The clear meaning of that interchange can only be sensible if the two April dates were one and the same. It was either April 1991 or April 1995.
We know, however, that it could not have been April 1991 inasmuch as the family did not move into the apartment until November 1992 and Caesar was not even born until June 1993. Of equal importance in searching for the truth at trial is the fact that defendant's knowledge is tied to receiving a "bunch of papers" from a certain law firm. Presumably, those papers were not sent two years prior to the birth of Caesar, one of the infant plaintiffs.
The confusion as to important dates was further borne out when defendant was questioned about when he first learned of the dangers of lead paint:"
Q.Has there ever come a time when you became aware of the dangers of lead-based paint? A
. Only when I got the summons from them.

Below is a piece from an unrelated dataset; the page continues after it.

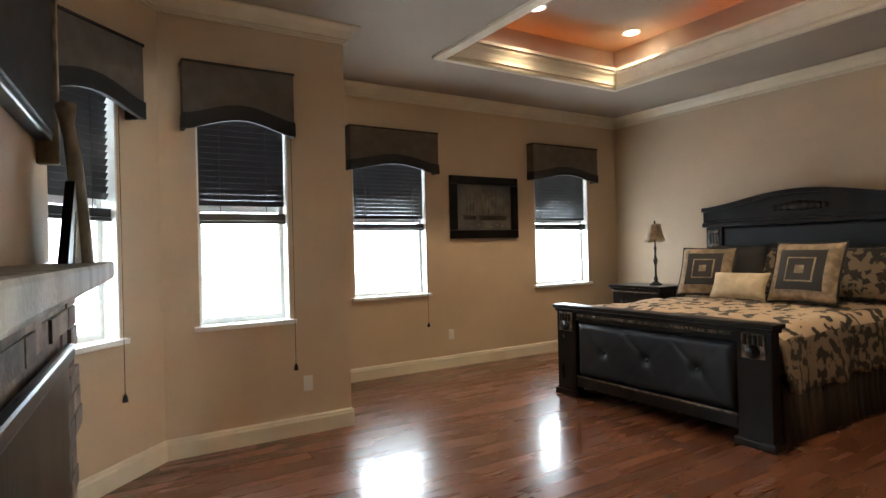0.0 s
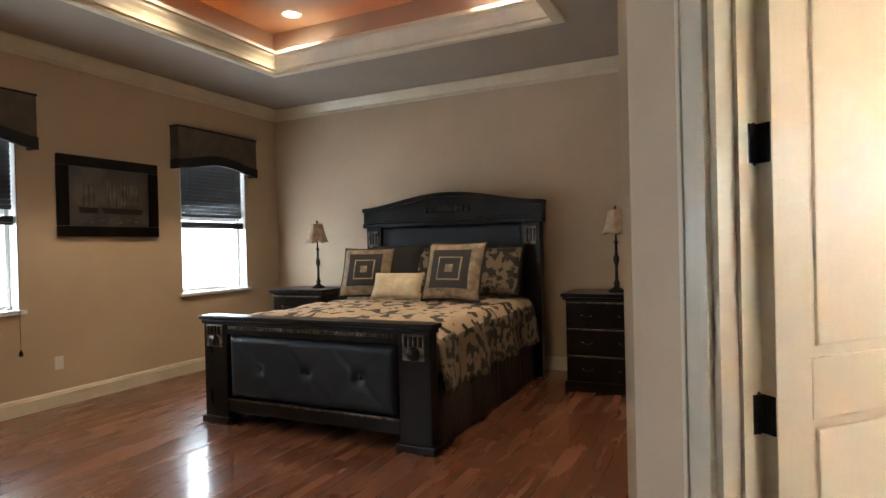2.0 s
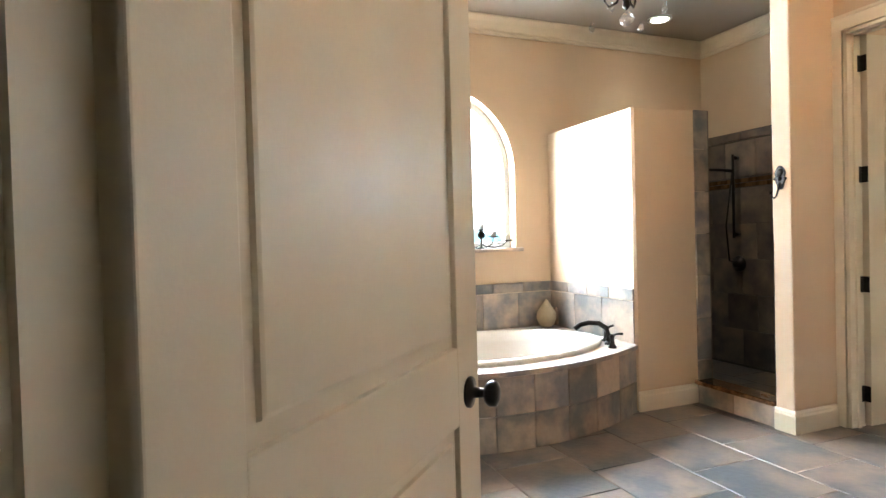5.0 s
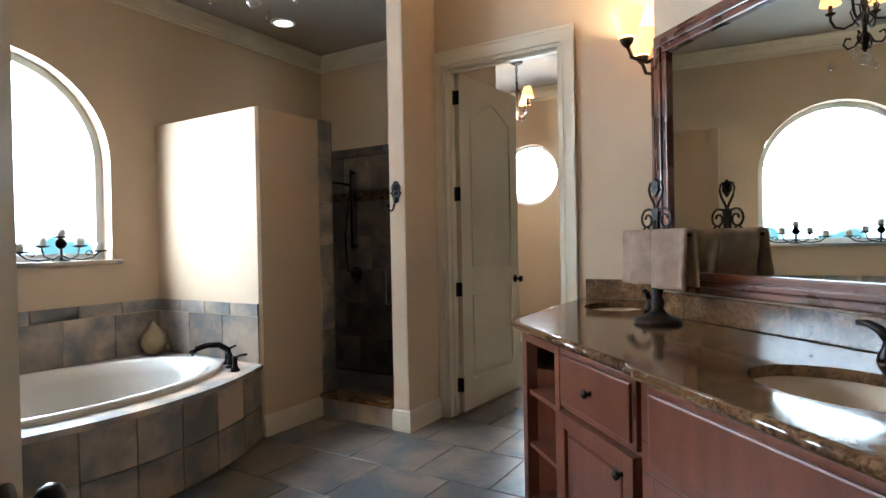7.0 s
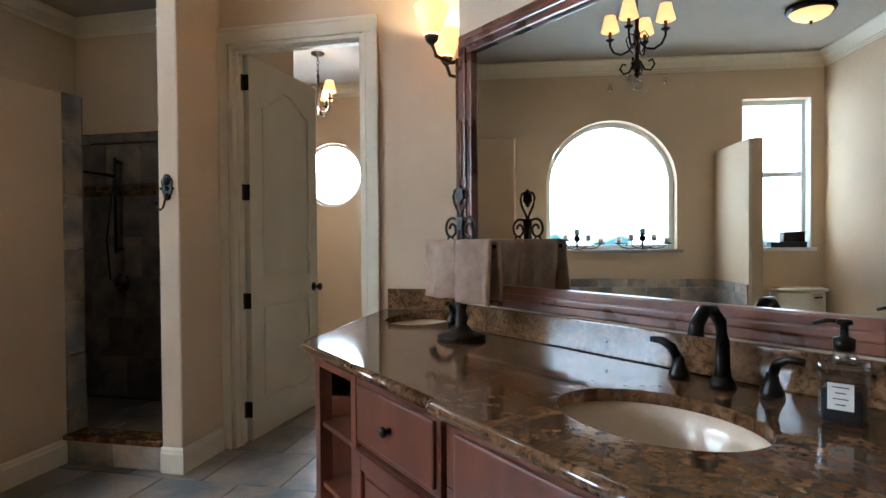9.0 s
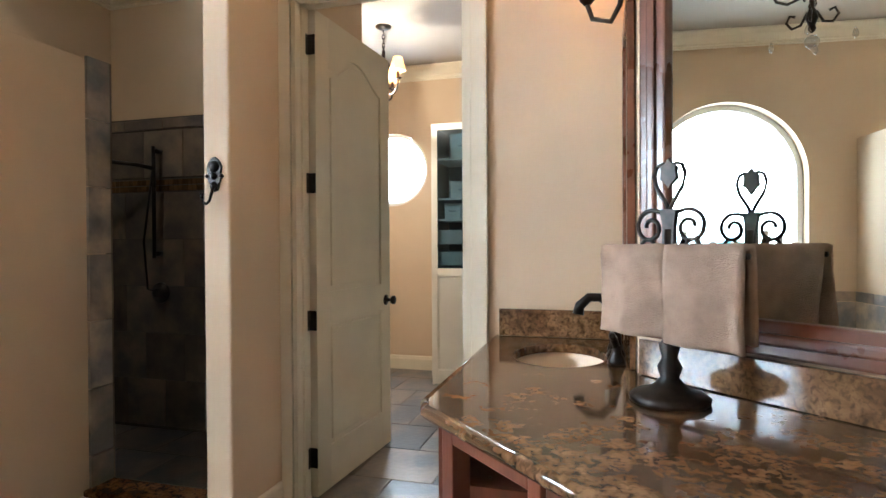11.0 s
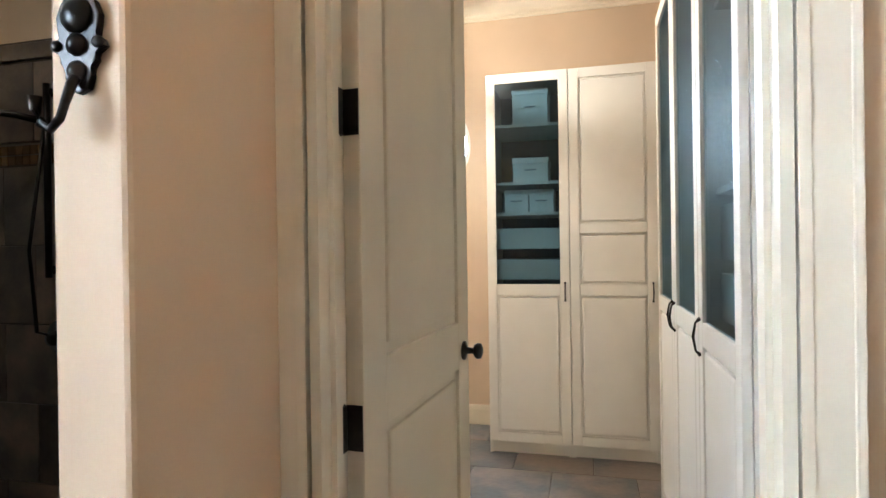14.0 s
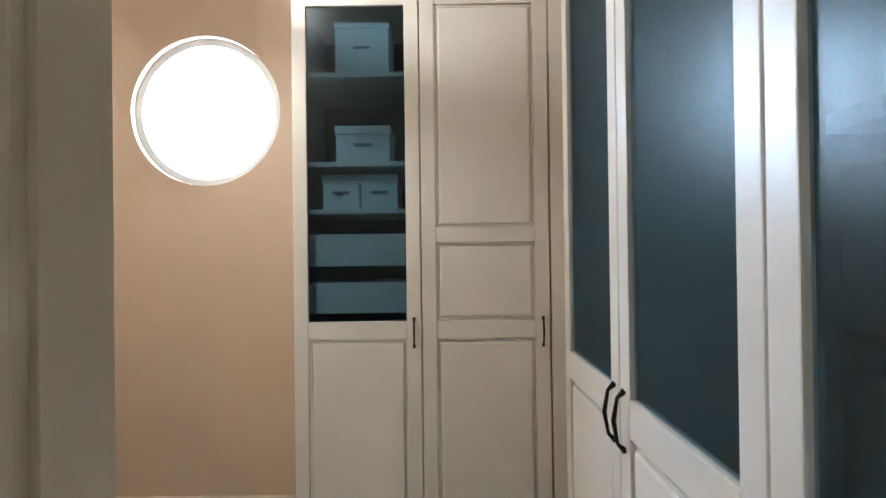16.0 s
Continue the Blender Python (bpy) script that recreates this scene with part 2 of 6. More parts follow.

Q
.Did there ever come a time when you knew what lead-based paint was? A
. I began to read about it. Q
. When? A
. I don't remember. Q
. Was it prior to 1990? A
. No. Q
. Was it prior to 1995? A
. I don't remember exactly. Q
. When did you start to read about lead paint? A
. Ask again. Q
. When did you begin to read? A
. I asked the City for a booklet about it. Q
. Do you recall the name of the booklet? A
. No. Q
.Do you recall approximately when you requested this booklet from the City? A
.Somewhere between April 1991 and April 1996. (Emphasis added)"
A careful reading of this exchange shows that the only thing which is clear is that it is unclear as to when defendant learned about the dangers of lead paint. For anyone, especially the trial jurors, to pick a date would be purely speculative.
This confusion continues throughout the record.
Defendant's deposition as to when he learned of peeling paint in the subject premises is also fraught with much confusion. Was it in 1994, as that date appeared in the record or was it prior to that date? It is simply not clear, and for the jury to rule otherwise would again be purely speculative.
In addition, there are a myriad of other circumstances which were never clearly developed in the trial. For example, Dr. Tsai testified that the clinic lost the original test slip that was a record of the lead levels in one of the infant plaintiffs' blood. Nevertheless, he surprisingly produced a copy of that document at trial. It is also interesting to note that the Department of Health has no records in their files concerning the lead levels of either plaintiff.
Further, plaintiffs also produced a doctor's prescription pad with the name of one of the infant plaintiffs and a note that appears to list certain numerical findings of lead in that plaintiff's blood. This finding was not contained in the doctor's chart on this patient. It also seems unusual that this doctor uses his prescription pad in place of a medical chart or report to record his findings.
Indeed, the jury was also faced with another perplexing and confusing situation. That is the fact that the lead levels in Caesar's blood dropped steadily from a high of "10mcg" in 1994, when this lawsuit was commenced, to a low of "3mcg" in January 1997. It is certainly understandable that Caesar's mother would protect her child from ingesting lead paint in the subject premises once she learned of the problem, as she did prior to commencing the lawsuit in 1994. What is unexplained and confusing is the fact that between January 1997 and June 1997 the lead levels in Caesar's blood jumped from "3mcg" to "7mcg" in that six-month period. The question is whether or not the source of this lead poisoning came from the subject premises or from some other source, or both. Again, requiring the jury to speculate.
Indeed, if the jury had heard from defendant's expert, who was precluded from testifying, such testimony could have resolved some of these issues.
Examining this case under the totality of circumstances, including the fact that the infant plaintiffs' father had scraped the "old" paint and then repainted the premises with "new" paint provided by defendant on a number of occasions, and that at certain intervals of time the infant plaintiffs resided with their grandmother, I find that the above, as well as a number of other anomalies, require that the judgment be set aside and the matter remanded to the lower court for a new trial.